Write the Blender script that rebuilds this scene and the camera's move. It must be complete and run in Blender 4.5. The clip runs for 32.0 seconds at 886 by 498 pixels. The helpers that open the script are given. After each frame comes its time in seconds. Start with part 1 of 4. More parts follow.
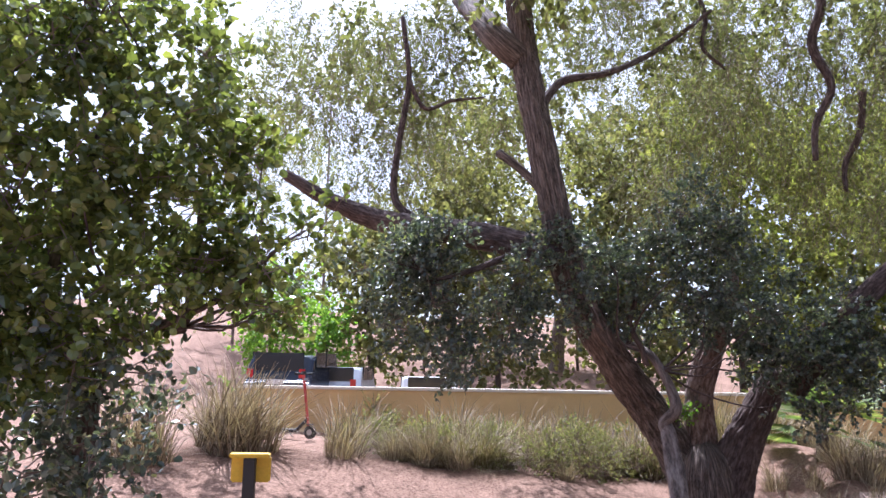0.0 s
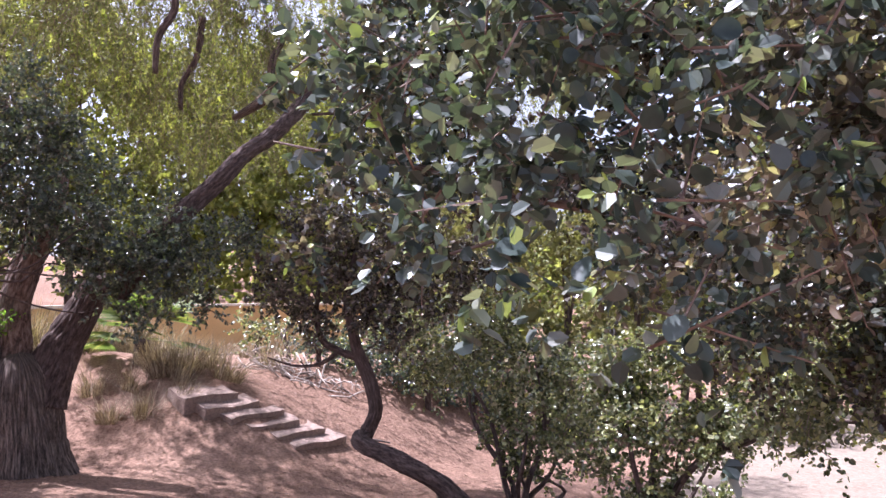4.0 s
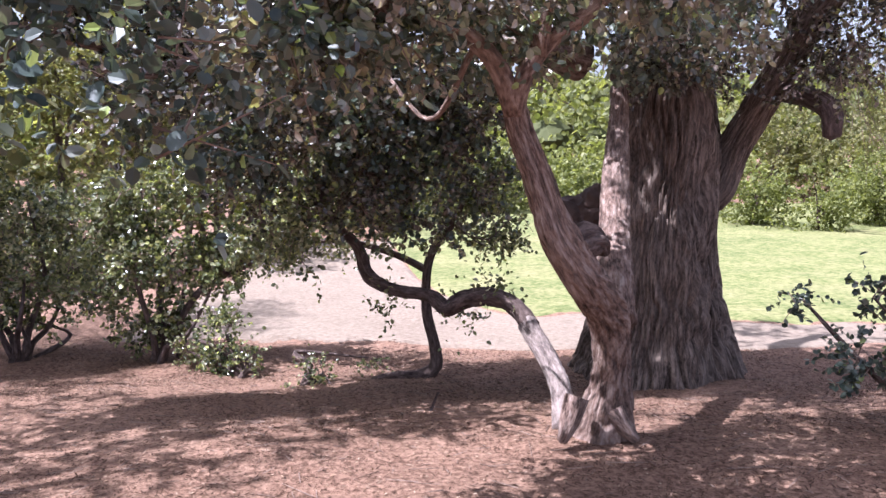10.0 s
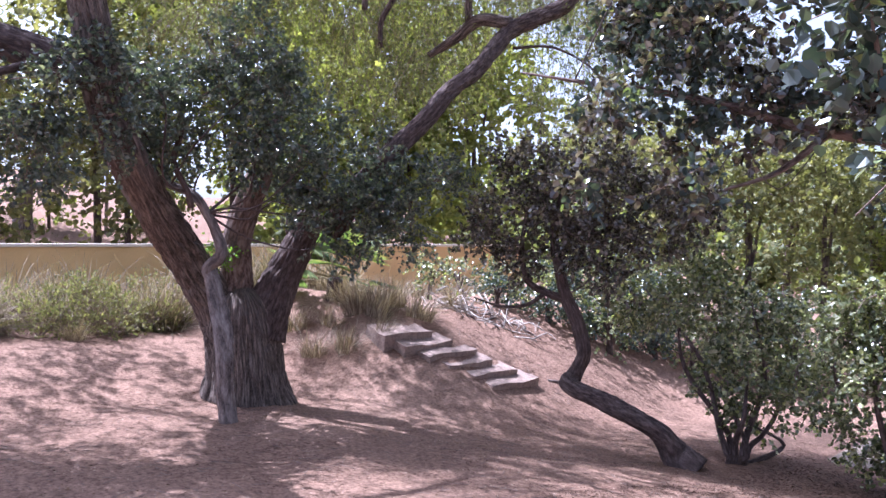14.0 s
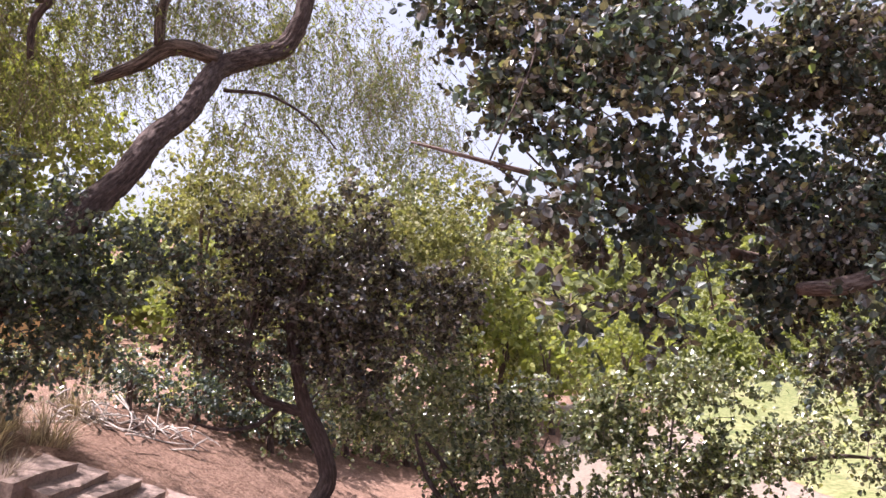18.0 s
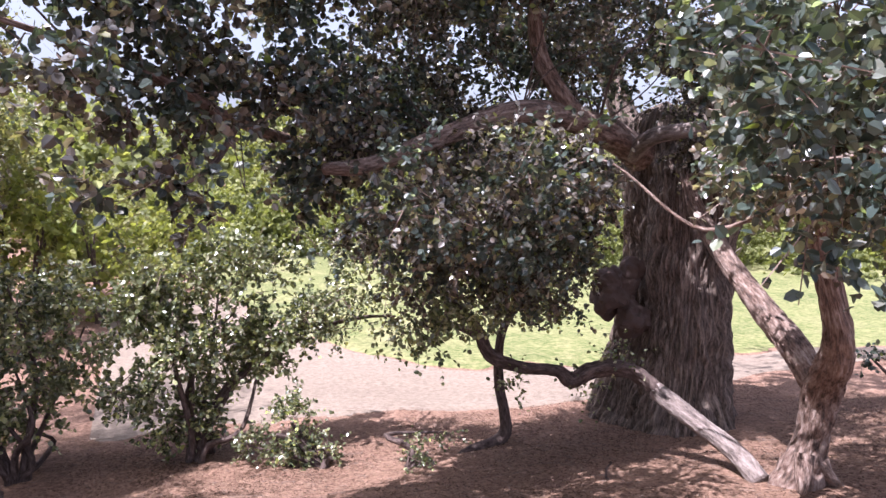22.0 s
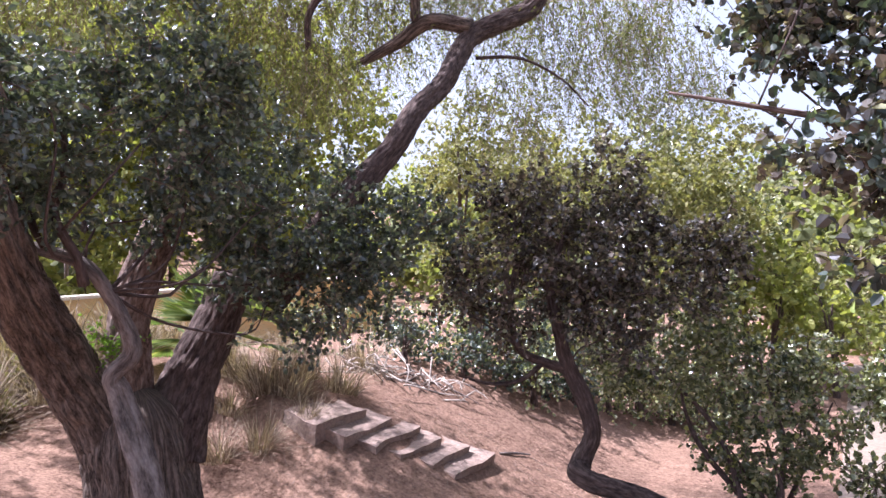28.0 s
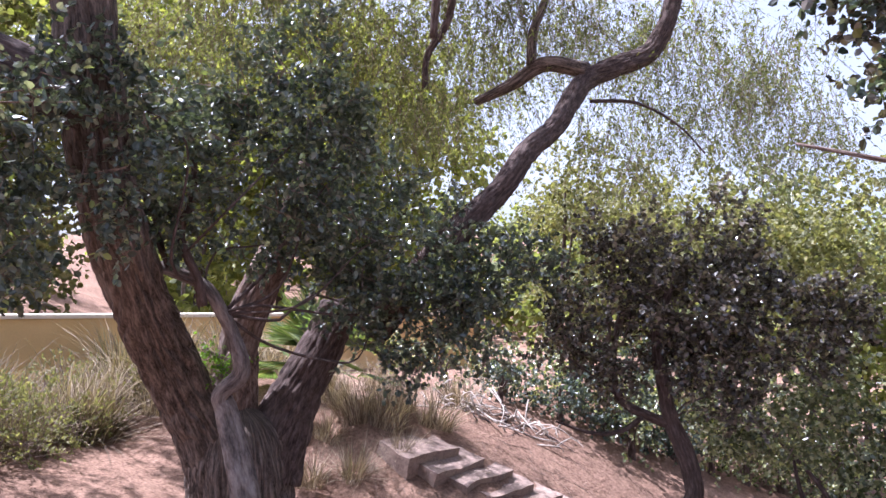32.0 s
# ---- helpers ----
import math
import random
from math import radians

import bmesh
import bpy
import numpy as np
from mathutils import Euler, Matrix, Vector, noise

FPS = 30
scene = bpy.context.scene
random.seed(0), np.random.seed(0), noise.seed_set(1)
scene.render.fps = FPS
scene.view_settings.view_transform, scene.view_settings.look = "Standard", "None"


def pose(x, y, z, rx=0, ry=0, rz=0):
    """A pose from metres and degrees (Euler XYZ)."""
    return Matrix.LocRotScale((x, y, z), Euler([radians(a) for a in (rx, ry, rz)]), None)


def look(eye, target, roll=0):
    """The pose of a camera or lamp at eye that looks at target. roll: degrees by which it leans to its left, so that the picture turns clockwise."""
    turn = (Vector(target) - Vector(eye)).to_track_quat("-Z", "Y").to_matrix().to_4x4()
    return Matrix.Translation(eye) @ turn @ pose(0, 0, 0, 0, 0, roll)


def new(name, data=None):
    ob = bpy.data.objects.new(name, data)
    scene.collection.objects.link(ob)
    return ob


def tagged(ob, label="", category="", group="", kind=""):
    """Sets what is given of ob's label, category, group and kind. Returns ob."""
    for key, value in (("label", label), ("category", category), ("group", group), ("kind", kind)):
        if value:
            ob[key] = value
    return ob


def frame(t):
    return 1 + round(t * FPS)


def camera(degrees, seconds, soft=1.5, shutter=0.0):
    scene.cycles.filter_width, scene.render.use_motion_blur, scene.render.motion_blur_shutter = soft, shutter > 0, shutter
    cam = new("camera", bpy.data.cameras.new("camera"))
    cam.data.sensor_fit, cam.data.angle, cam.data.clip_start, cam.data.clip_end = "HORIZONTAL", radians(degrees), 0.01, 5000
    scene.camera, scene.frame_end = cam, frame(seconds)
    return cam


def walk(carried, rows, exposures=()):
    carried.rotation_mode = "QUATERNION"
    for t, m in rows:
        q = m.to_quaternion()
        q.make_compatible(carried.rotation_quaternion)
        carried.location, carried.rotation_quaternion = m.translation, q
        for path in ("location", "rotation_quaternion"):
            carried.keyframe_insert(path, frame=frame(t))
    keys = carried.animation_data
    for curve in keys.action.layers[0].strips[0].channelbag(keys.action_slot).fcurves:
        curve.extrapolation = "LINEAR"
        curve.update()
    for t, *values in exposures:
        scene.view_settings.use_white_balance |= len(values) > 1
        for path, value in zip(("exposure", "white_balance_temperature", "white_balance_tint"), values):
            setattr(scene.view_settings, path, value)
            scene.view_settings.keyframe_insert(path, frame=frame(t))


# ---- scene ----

....

**Problem requirements**
Print the complete listing exactly, apart from any pictures.

**Exercise result**
Write the Blender script that rebuilds this scene and the camera's move. It must be complete and run in Blender 4.5. The clip runs for 32.0 seconds at 886 by 498 pixels. The helpers that open the script are given. After each frame comes its time in seconds. Start with part 1 of 4. More parts follow.
0.0 s
4.0 s
10.0 s
14.0 s
18.0 s
22.0 s
28.0 s
32.0 s
# ---- helpers ----
import math
import random
from math import radians

import bmesh
import bpy
import numpy as np
from mathutils import Euler, Matrix, Vector, noise

FPS = 30
scene = bpy.context.scene
random.seed(0), np.random.seed(0), noise.seed_set(1)
scene.render.fps = FPS
scene.view_settings.view_transform, scene.view_settings.look = "Standard", "None"


def pose(x, y, z, rx=0, ry=0, rz=0):
    """A pose from metres and degrees (Euler XYZ)."""
    return Matrix.LocRotScale((x, y, z), Euler([radians(a) for a in (rx, ry, rz)]), None)


def look(eye, target, roll=0):
    """The pose of a camera or lamp at eye that looks at target. roll: degrees by which it leans to its left, so that the picture turns clockwise."""
    turn = (Vector(target) - Vector(eye)).to_track_quat("-Z", "Y").to_matrix().to_4x4()
    return Matrix.Translation(eye) @ turn @ pose(0, 0, 0, 0, 0, roll)


def new(name, data=None):
    ob = bpy.data.objects.new(name, data)
    scene.collection.objects.link(ob)
    return ob


def tagged(ob, label="", category="", group="", kind=""):
    """Sets what is given of ob's label, category, group and kind. Returns ob."""
    for key, value in (("label", label), ("category", category), ("group", group), ("kind", kind)):
        if value:
            ob[key] = value
    return ob


def frame(t):
    return 1 + round(t * FPS)


def camera(degrees, seconds, soft=1.5, shutter=0.0):
    scene.cycles.filter_width, scene.render.use_motion_blur, scene.render.motion_blur_shutter = soft, shutter > 0, shutter
    cam = new("camera", bpy.data.cameras.new("camera"))
    cam.data.sensor_fit, cam.data.angle, cam.data.clip_start, cam.data.clip_end = "HORIZONTAL", radians(degrees), 0.01, 5000
    scene.camera, scene.frame_end = cam, frame(seconds)
    return cam


def walk(carried, rows, exposures=()):
    carried.rotation_mode = "QUATERNION"
    for t, m in rows:
        q = m.to_quaternion()
        q.make_compatible(carried.rotation_quaternion)
        carried.location, carried.rotation_quaternion = m.translation, q
        for path in ("location", "rotation_quaternion"):
            carried.keyframe_insert(path, frame=frame(t))
    keys = carried.animation_data
    for curve in keys.action.layers[0].strips[0].channelbag(keys.action_slot).fcurves:
        curve.extrapolation = "LINEAR"
        curve.update()
    for t, *values in exposures:
        scene.view_settings.use_white_balance |= len(values) > 1
        for path, value in zip(("exposure", "white_balance_temperature", "white_balance_tint"), values):
            setattr(scene.view_settings, path, value)
            scene.view_settings.keyframe_insert(path, frame=frame(t))


# ---- scene ----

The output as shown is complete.